One of the many ways we (all of Lemmy) are not quite ready for the mainstream yet, we still have basic technical/security issues to resolve. Soon, though.

[–] Candelestine 4 points 2 years ago (1 children)

I'm not him, but now that I think about it, there is a tendency for many people to prefer the more generalized term.

Where scientists don't tend to use the word scientist as much, I can't recall ever seeing the term in a journal article for instance. (I don't read many, but I'll read an abstract here and there) I'm not sure why. I expect it's some categorization thing, where not all scientists perform research, so researcher is the more precise term. I'm just guessing as to the reason though, I do not have a PhD.
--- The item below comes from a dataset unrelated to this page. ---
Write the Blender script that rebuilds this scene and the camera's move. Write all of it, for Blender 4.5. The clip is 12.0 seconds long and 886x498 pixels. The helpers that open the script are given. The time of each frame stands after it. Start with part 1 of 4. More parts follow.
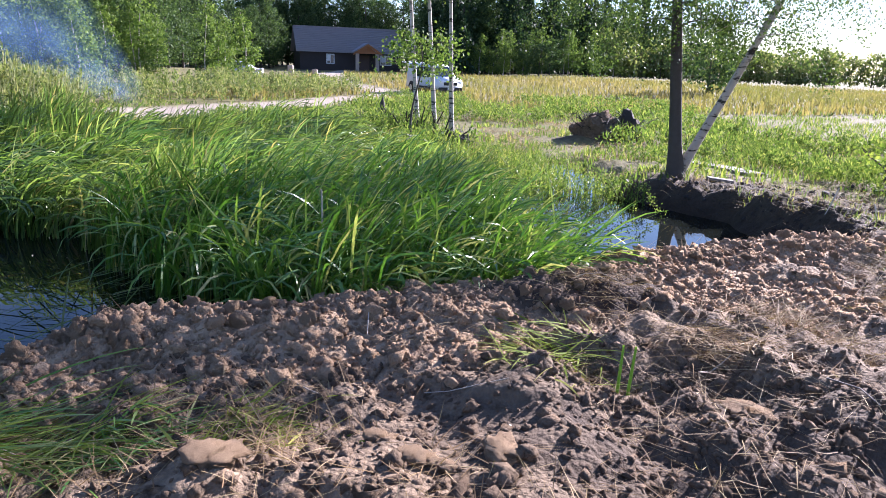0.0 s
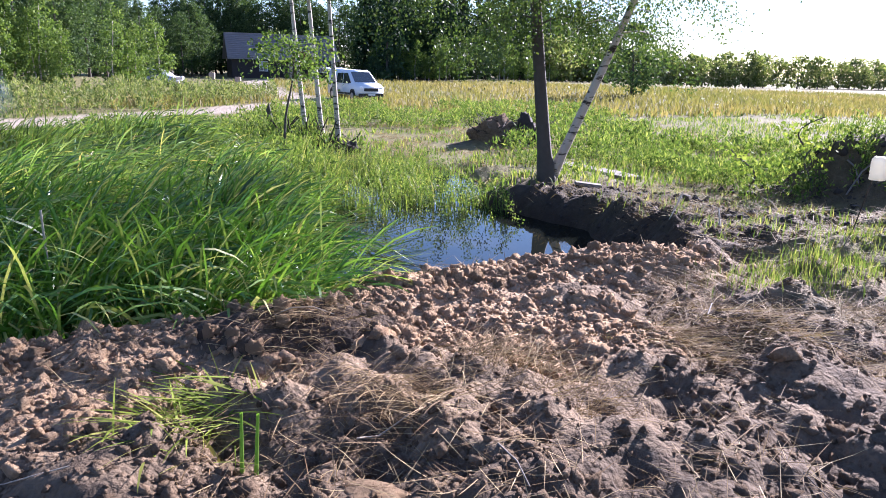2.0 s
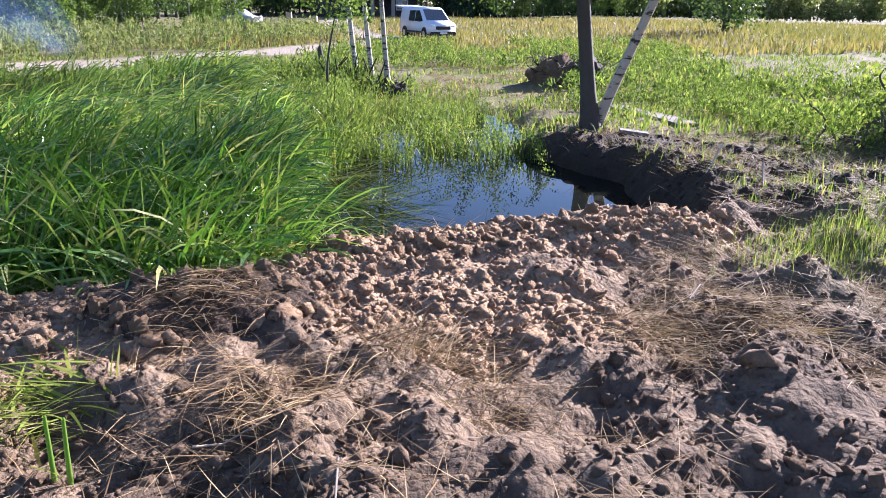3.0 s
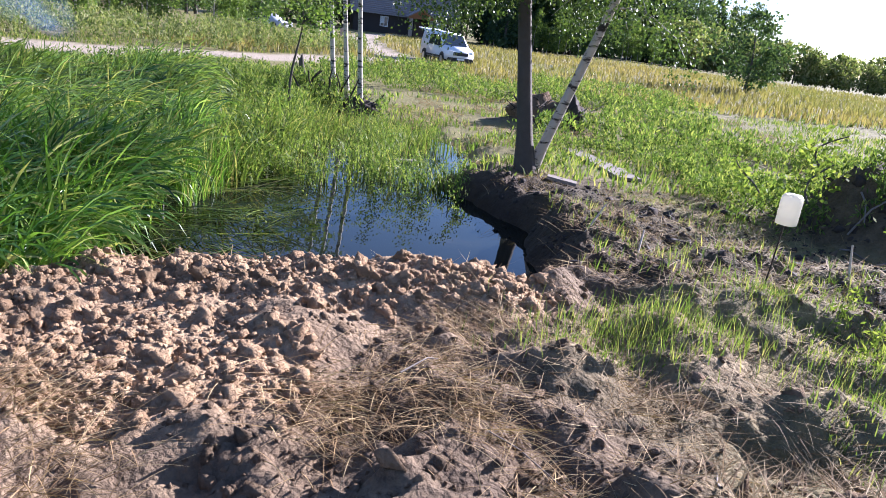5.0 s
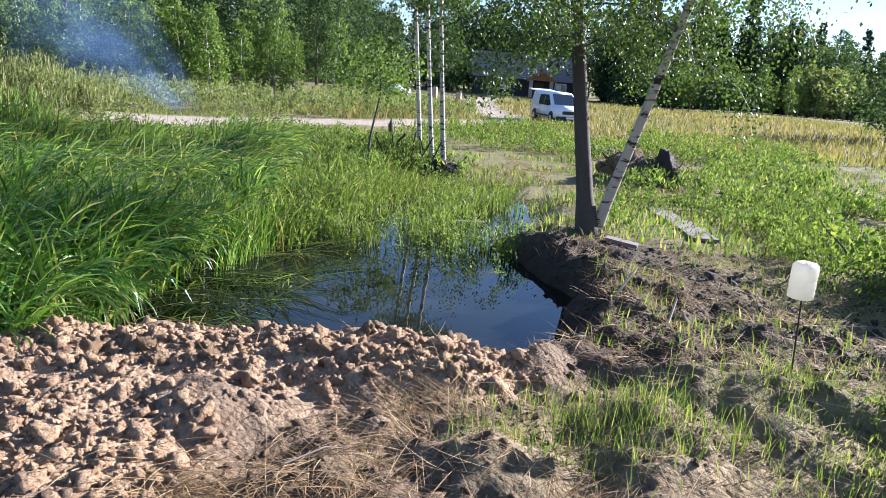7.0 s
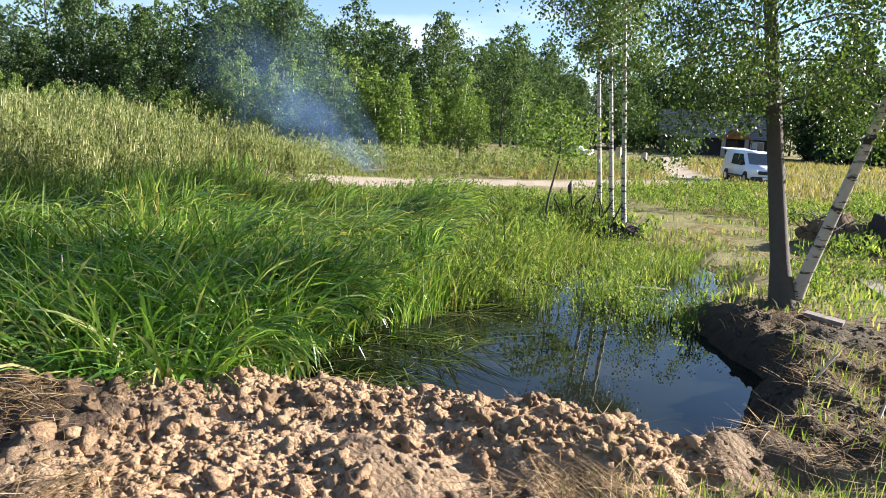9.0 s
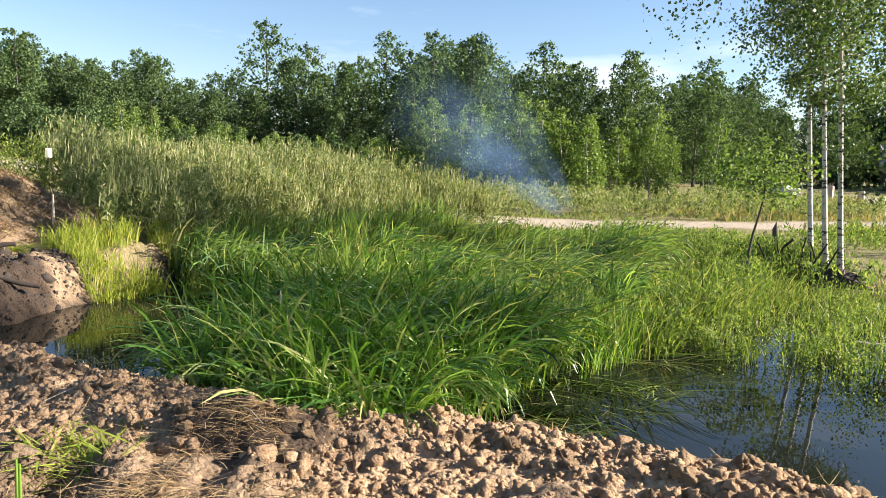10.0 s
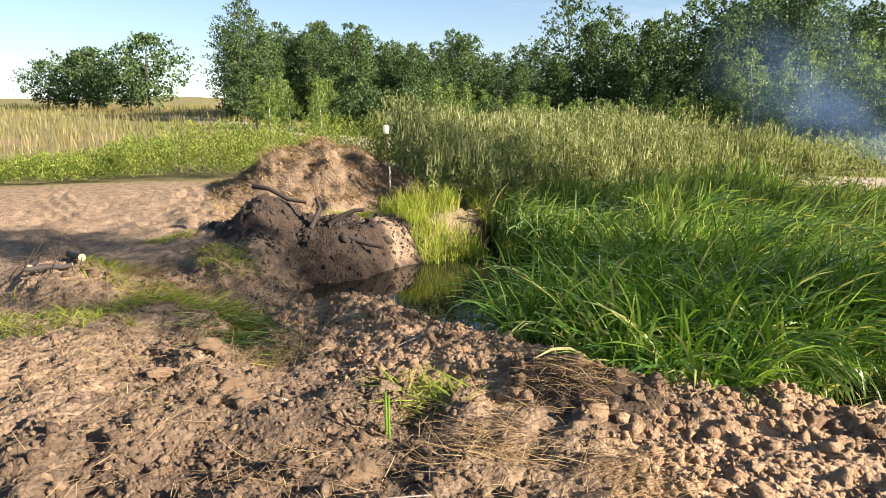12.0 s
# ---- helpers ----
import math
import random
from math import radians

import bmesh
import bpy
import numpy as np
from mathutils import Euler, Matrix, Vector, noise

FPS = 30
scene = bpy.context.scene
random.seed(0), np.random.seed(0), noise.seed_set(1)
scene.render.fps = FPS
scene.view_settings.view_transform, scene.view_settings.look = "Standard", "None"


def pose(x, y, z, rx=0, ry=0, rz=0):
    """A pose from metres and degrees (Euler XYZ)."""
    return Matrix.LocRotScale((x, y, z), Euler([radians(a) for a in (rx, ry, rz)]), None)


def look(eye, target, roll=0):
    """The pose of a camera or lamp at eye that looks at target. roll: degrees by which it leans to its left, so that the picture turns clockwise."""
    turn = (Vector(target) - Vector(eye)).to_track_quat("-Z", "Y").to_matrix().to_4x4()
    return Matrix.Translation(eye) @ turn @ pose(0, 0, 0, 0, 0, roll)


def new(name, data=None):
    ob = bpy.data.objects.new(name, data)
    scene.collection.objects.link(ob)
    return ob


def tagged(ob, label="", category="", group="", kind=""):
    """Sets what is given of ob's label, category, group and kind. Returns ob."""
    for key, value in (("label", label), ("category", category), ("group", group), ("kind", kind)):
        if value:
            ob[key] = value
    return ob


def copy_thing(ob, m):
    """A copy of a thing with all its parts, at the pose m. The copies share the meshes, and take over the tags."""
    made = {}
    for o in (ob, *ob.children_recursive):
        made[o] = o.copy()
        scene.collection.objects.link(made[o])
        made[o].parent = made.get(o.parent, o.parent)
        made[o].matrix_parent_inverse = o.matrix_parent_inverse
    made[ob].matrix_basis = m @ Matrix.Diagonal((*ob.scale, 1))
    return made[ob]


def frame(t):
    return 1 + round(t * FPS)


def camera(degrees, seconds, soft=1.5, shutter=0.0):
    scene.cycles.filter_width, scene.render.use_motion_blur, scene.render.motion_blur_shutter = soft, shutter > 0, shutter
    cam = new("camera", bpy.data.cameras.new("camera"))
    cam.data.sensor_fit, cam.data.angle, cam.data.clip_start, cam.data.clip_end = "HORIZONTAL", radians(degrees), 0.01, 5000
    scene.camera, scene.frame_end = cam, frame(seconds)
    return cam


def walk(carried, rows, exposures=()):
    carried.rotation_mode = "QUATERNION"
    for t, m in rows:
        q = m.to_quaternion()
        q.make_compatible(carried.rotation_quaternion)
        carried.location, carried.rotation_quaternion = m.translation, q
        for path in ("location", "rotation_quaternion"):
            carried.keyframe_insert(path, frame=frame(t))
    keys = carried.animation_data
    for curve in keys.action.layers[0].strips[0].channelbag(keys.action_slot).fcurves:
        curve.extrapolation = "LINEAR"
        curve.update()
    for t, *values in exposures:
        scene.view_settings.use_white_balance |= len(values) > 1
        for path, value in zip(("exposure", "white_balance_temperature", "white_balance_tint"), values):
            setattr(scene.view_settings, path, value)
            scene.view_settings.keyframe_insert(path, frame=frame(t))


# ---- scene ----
cam = camera(64.3, 12.0, soft=0.9)
METRES, EYE, TILT, LEAN, TURN = 6.7, 1.6, -15.0, -2.0, 0.0
ROWS = [
    (0.0, 0.0, 0.0, 0.0, 0.0, 0.0, -0.0),
    (0.5, 0.0447, 0.0289, 0.0117, -0.01, -1.48, 1.68),
    (1.0, 0.1117, 0.055, 0.0161, 7.56, -1.49, -2.34),
    (1.5, 0.1813, 0.0859, 0.0135, 1.44, 0.26, -0.58),
    (2.0, 0.2491, 0.122, 0.0177, -3.96, 0.44, 1.65),
    (2.5, 0.317, 0.1601, 0.0264, 4.01, -1.8, -1.53),
    (3.0, 0.3882, 0.2118, 0.038, 2.84, -4.15, 0.57),
    (3.5, 0.4521, 0.2383, 0.0425, 4.08, -2.78, -0.97),
    (5.5, 0.6928, 0.3156, 0.0773, 4.53, -1.9, -7.04),
    (6.0, 0.7422, 0.336, 0.0844, 5.09, 0.69, -5.05),
    (6.5, 0.7833, 0.3523, 0.0999, 6.71, 1.02, -3.18),
    (7.0, 0.7938, 0.38, 0.0994, 15.13, 1.22, -6.59),
    (7.5, 0.8036, 0.397, 0.1068, 26.92, -0.02, -7.4),
    (9.5, 0.7969, 0.3928, 0.1122, 32.19, 5.6, -10.52),
    (10.0, 0.7893, 0.3834, 0.1115, 44.5, 4.64, -11.37),
    (10.5, 0.7861, 0.3761, 0.1097, 52.13, 2.67, -11.81),
    (11.0, 0.7845, 0.3699, 0.1066, 60.45, 0.52, -12.02),
    (11.5, 0.7813, 0.3679, 0.1053, 65.76, -0.98, -11.51),
    (12.0, 0.7724, 0.3592, 0.1005, 68.95, -3.13, -12.15),
]
walk(cam, [(t, pose(0, 0, EYE, TILT, LEAN, TURN) @ pose(METRES * x, METRES * y, METRES * z, 90 + pitch, roll, yaw)) for t, x, y, z, yaw, pitch, roll in ROWS],
     exposures=[(0.0, 2.08, 5350, 29), (6.5, 1.92, 5300, 22), (9.5, 1.98, 6200, 14), (12.0, 1.85, 6600, 17)])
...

[–] Candelestine 1 points 2 years ago

I didn't see it very often at all. Unless you're talking about memes and repost bots or something.

But when someone made some random post about their life or some story or question or something, they would just post it to one spot. Like 98% of the time.

[–] Candelestine 1 points 2 years ago

I mean, the core is no different. You can make communities here, you can make communities there. There was nothing stopping you from making duplicates there, and many people did.

I think this is really just a sign of Lemmy's early status, and people's perception of it is more of an illusion that'll change with time. It's really just that we don't have any actual large communities yet. Whatsoever.

[–] Candelestine 1 points 2 years ago

That was different, you'd more rarely see one individual cross-posting to tons of subs. Instead it would be many individuals cross-posting.

That I do not have a problem with. 5 users starting 5 threads is different from 1 user starting 5 threads. Every cross-post is not equal.

[–] Candelestine 12 points 2 years ago (1 children)

Problem with attacking stupidity is its not necessarily fixable. We do not attack people over things they cannot change, like the color of their skin or their sexual orientation.

How do they change their innate intelligence? We're not all gifted with the same amount. Can your system apply to someone who takes 5 minutes to learn the definition of even one new word? Someone who needed remedial classes, because the average classes were beyond their ability?

We need a system that allows for them too. So, asking for intelligence is asking too much, so that the execution of the method is easily within everyone's capabilities. Thus, back to the drawing board.

[–] Candelestine 10 points 2 years ago (10 children)

I agree, the cross-posting gets annoying. Why do people insist that everyone who is interested in a certain topic needs to participate in their post, so it has to go on every community?

People did not do that on reddit. They just made one post and waited for interaction.

[–] Candelestine 7 points 2 years ago

We're getting there, still in the very early stages here. One thing I've noticed is how extremely techy the initial community here was, something I personally collided with like a bit of a wrecking ball. People in general, not just techy people, tend to assume others will approach things similarly to how they naturally do. So they don't necessarily always see problems that others might stumble over, ahead of time.

Now that we've started growing more rapidly, these problems of scale, where they now have to anticipate problems they did not have to anticipate before, all are coming due. So, growing pains.

This is why I have not been inviting people to Lemmy yet, I've been waiting until it's more polished for the mainstream. It's also why the graph is trending down. We're literally not ready yet for the mainstream, in many, many different ways.

Also useful to remember, we're only done getting big growth spikes if spez is done pissing off reddit. I doubt he is.

[–] Candelestine 1 points 2 years ago

I just want to point out, that of course anyone who is frequently trolling online is going to argue any position that allows them to continue to do so.

The first goal of trolling is to ruin discourse, by turning polite, reasonable discussion into the lowest-tier social behaviors. It's not hard to do at all, you got some experience with it during your childhood, yes? We used to call it "bullshitting" where I come from.